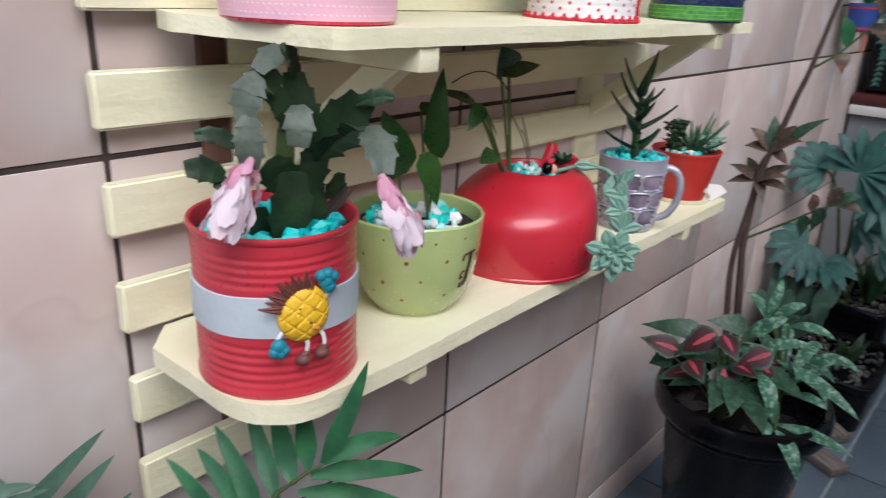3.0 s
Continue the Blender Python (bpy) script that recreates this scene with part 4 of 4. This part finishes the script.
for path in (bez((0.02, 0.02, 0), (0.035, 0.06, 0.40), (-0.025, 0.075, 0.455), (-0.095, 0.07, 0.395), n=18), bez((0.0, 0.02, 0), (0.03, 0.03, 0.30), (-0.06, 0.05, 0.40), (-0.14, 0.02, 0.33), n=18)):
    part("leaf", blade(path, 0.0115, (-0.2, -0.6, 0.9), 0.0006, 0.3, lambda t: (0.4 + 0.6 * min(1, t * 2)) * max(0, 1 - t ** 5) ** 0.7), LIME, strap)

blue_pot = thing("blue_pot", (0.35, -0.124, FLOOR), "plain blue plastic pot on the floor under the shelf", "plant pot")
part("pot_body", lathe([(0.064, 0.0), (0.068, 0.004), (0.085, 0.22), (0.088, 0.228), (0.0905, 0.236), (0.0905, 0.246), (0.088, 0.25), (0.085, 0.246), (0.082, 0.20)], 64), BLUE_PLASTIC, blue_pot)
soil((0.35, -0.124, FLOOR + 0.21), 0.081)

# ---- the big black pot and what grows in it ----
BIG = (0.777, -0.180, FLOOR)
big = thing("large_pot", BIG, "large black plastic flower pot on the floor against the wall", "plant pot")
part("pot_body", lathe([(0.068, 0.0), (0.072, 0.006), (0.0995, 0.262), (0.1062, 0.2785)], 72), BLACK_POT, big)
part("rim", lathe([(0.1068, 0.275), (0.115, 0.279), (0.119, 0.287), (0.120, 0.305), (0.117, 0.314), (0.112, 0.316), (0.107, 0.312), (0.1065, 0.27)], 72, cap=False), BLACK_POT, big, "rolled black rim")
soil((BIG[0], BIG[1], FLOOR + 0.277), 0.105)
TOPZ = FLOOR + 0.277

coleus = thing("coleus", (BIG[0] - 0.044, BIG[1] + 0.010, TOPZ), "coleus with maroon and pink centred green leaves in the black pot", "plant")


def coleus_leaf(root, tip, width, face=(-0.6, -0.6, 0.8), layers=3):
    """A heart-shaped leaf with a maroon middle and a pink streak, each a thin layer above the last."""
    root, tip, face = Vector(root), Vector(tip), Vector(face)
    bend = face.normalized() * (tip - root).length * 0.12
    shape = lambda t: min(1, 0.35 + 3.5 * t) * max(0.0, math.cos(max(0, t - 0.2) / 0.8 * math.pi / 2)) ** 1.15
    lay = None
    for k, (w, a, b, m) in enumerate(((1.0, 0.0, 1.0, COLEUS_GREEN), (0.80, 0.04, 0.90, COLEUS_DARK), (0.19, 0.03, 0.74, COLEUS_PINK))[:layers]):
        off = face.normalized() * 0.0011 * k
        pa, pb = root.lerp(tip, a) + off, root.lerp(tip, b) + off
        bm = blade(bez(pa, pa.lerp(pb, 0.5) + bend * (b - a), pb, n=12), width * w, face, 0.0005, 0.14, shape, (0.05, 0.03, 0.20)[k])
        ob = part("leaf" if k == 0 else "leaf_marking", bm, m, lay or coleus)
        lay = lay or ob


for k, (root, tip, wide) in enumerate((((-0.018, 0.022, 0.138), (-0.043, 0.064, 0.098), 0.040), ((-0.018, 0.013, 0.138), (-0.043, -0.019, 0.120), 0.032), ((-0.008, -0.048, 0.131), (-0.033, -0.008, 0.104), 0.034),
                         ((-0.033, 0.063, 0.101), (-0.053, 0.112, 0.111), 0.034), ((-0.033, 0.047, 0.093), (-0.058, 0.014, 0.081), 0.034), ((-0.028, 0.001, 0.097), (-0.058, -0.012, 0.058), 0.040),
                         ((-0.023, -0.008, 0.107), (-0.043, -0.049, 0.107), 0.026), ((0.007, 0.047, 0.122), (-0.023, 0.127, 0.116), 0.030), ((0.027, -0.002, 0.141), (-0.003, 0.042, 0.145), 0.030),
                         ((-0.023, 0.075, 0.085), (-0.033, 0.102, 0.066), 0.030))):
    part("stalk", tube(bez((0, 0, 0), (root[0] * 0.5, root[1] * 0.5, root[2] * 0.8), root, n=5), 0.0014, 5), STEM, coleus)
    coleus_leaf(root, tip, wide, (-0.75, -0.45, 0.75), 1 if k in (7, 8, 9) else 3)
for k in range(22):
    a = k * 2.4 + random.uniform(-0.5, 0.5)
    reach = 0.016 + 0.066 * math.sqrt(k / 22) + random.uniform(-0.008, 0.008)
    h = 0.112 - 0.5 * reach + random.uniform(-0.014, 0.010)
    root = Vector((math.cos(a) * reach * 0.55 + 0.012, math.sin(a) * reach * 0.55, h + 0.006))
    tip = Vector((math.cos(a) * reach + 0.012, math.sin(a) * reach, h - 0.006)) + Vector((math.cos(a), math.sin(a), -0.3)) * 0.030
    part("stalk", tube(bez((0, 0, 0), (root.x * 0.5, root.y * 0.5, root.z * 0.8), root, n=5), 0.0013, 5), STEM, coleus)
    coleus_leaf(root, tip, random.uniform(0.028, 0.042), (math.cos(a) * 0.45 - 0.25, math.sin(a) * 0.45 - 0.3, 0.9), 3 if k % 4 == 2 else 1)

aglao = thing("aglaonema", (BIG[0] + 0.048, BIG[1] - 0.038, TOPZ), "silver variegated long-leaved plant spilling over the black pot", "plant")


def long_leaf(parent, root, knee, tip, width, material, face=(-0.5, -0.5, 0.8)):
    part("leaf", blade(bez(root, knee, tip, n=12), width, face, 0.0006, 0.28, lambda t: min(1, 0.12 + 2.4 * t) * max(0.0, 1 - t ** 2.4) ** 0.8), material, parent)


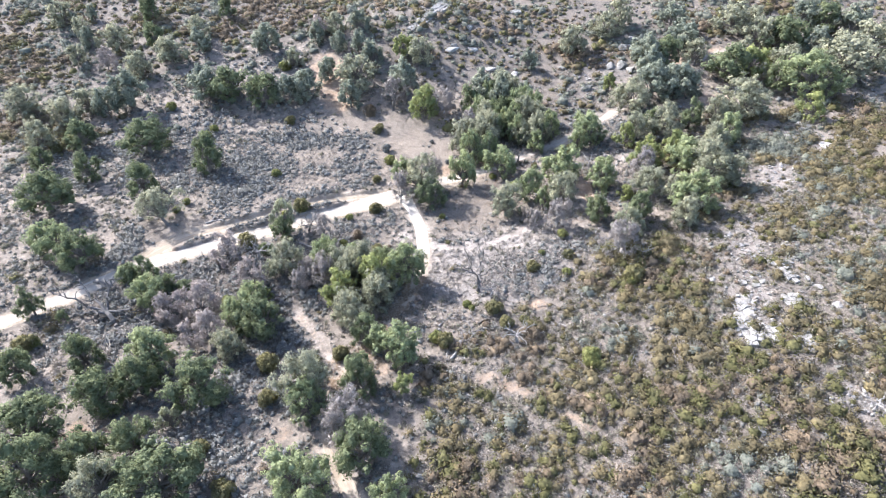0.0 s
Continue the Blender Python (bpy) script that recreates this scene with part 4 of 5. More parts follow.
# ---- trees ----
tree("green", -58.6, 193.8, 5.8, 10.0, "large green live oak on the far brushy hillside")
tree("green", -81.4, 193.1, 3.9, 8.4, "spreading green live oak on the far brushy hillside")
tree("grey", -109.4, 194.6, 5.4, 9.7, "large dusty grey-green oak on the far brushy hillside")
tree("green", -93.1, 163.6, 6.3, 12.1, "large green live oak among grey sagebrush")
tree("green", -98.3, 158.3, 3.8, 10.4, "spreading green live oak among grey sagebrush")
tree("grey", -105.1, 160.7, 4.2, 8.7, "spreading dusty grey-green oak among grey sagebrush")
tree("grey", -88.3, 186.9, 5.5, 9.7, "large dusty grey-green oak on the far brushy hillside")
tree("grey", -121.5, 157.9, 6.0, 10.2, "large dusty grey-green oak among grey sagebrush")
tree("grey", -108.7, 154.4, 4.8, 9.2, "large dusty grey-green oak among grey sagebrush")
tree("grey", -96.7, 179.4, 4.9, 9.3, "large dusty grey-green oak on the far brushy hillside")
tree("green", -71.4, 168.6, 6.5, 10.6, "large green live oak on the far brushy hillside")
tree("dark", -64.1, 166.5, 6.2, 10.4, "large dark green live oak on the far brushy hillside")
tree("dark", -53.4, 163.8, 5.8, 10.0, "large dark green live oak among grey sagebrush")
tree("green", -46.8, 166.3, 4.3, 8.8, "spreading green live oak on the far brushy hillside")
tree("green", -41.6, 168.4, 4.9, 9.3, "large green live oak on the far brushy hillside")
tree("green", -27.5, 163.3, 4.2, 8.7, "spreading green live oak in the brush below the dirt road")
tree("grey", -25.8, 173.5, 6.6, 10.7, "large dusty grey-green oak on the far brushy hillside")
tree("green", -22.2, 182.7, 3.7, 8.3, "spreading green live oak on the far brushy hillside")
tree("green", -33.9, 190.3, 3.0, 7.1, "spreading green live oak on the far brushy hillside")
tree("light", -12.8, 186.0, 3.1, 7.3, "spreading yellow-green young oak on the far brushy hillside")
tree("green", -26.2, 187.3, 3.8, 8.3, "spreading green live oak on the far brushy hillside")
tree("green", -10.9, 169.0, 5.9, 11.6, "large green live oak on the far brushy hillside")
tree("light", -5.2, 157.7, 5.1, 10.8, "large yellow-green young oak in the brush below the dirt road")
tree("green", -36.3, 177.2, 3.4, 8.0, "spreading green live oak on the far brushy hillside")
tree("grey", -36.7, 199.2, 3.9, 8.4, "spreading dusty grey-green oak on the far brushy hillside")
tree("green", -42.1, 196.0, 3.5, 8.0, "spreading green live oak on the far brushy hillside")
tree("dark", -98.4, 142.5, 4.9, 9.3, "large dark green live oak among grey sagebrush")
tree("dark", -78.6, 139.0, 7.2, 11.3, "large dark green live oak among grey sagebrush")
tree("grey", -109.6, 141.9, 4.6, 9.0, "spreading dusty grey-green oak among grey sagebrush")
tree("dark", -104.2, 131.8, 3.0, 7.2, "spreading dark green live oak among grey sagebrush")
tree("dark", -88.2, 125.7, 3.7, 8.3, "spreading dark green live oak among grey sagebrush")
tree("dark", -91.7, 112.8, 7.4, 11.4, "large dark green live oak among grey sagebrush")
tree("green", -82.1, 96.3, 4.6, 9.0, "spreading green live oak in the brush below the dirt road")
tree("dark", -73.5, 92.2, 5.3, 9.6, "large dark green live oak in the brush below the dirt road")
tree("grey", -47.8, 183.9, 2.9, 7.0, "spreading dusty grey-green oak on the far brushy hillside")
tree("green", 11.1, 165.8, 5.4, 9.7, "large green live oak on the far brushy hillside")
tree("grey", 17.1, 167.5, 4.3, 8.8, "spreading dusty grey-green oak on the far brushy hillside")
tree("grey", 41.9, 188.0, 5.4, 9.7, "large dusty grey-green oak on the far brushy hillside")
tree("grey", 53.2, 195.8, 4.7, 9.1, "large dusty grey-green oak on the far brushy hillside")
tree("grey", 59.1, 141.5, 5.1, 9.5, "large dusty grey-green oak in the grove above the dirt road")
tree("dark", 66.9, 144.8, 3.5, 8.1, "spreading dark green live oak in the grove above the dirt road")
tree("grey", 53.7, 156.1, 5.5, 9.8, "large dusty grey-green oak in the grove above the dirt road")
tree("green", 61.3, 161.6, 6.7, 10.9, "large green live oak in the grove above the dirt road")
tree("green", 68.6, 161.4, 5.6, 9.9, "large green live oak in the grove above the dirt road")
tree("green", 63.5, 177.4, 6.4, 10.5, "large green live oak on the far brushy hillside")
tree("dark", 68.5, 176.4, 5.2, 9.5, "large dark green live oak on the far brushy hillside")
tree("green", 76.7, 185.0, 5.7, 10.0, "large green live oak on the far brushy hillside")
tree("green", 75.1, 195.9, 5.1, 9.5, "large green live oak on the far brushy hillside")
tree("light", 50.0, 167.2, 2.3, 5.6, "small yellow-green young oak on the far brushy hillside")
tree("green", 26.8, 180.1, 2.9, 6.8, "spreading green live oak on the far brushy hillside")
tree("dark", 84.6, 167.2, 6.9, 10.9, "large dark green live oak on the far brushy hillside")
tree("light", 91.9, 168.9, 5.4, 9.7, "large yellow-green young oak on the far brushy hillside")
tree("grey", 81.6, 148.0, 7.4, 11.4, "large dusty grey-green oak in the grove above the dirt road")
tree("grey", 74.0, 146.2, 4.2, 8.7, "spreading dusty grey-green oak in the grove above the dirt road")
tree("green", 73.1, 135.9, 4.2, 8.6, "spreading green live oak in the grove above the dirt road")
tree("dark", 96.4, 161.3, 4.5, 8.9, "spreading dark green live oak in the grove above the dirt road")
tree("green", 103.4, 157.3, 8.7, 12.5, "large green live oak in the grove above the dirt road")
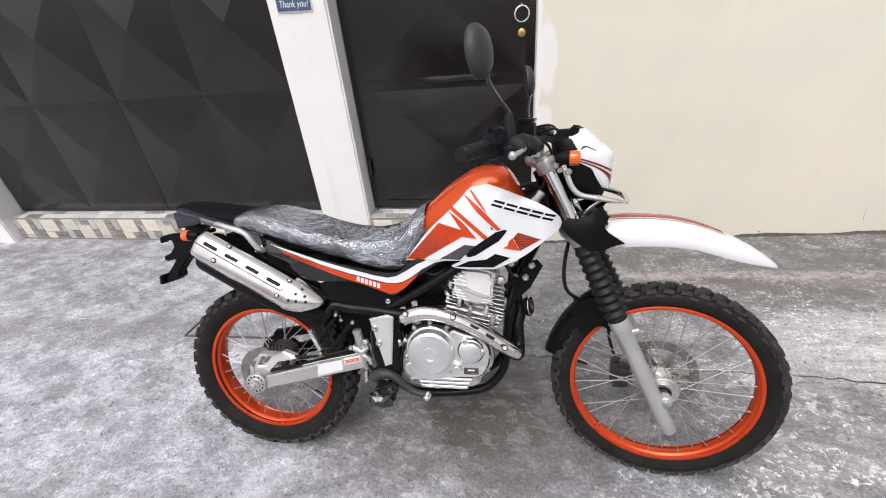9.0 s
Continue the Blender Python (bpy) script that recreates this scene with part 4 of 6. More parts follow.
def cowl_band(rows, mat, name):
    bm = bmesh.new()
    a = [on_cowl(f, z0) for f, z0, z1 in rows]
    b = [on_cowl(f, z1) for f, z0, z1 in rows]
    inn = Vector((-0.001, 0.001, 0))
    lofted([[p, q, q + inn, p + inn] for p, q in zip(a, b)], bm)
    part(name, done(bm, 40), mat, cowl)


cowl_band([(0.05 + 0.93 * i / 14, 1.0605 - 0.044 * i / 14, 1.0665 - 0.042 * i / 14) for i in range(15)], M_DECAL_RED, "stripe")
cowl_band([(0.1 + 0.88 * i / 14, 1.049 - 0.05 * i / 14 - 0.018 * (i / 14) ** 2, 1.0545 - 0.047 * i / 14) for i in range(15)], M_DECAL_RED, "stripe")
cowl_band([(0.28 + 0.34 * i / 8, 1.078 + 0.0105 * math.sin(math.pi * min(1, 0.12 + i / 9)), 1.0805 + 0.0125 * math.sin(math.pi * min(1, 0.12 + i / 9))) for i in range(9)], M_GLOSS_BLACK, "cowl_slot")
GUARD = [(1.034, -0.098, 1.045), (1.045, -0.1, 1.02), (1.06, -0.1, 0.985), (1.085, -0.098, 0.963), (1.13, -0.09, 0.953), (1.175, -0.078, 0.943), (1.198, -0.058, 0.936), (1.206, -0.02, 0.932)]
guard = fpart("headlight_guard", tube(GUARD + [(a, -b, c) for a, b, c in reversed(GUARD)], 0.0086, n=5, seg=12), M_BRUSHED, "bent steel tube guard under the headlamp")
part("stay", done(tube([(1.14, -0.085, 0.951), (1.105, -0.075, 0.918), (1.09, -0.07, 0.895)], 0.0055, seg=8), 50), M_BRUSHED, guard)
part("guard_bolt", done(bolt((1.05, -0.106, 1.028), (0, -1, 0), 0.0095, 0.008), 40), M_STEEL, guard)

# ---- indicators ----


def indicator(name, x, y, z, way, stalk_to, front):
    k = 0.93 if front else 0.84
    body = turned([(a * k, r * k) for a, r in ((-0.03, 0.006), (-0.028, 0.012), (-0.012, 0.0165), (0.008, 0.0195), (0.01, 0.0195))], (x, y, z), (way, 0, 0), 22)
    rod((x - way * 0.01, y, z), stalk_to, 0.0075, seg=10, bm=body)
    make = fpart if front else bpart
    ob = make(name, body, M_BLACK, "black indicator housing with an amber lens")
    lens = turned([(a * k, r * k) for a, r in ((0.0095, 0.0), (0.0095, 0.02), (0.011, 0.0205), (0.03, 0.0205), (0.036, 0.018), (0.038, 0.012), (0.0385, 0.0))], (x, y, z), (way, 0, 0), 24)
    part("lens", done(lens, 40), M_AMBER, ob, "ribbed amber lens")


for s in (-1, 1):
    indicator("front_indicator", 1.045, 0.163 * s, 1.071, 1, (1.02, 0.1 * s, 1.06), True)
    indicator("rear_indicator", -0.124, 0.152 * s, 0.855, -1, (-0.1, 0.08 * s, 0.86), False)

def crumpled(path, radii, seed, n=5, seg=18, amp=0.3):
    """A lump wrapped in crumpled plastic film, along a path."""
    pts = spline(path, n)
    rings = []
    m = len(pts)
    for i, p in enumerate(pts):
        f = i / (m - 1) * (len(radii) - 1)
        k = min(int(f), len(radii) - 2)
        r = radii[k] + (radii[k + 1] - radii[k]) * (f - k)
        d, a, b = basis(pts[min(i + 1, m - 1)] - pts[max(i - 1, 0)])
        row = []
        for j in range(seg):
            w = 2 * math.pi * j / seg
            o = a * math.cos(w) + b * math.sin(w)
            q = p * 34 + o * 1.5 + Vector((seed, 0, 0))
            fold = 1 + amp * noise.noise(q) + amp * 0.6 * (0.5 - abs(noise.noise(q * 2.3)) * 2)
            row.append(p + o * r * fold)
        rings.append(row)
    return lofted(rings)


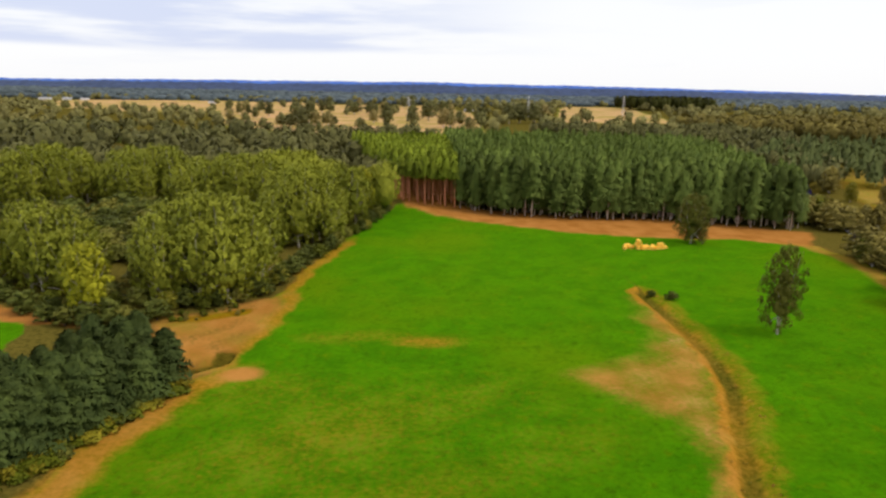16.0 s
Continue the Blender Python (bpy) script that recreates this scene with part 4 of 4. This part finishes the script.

## Aim:
Copy all lines in the listing above where the string "Python" appears.

## Reply to the task:
Continue the Blender Python (bpy) script that recreates this scene with part 4 of 4. This part finishes the script.
Continue the Blender Python (bpy) script that recreates this scene with part 4 of 5. More parts follow.
Continue the Blender Python (bpy) script that recreates this scene with part 4 of 6. More parts follow.
Continue the Blender Python (bpy) script that recreates this scene with part 4 of 4. This part finishes the script.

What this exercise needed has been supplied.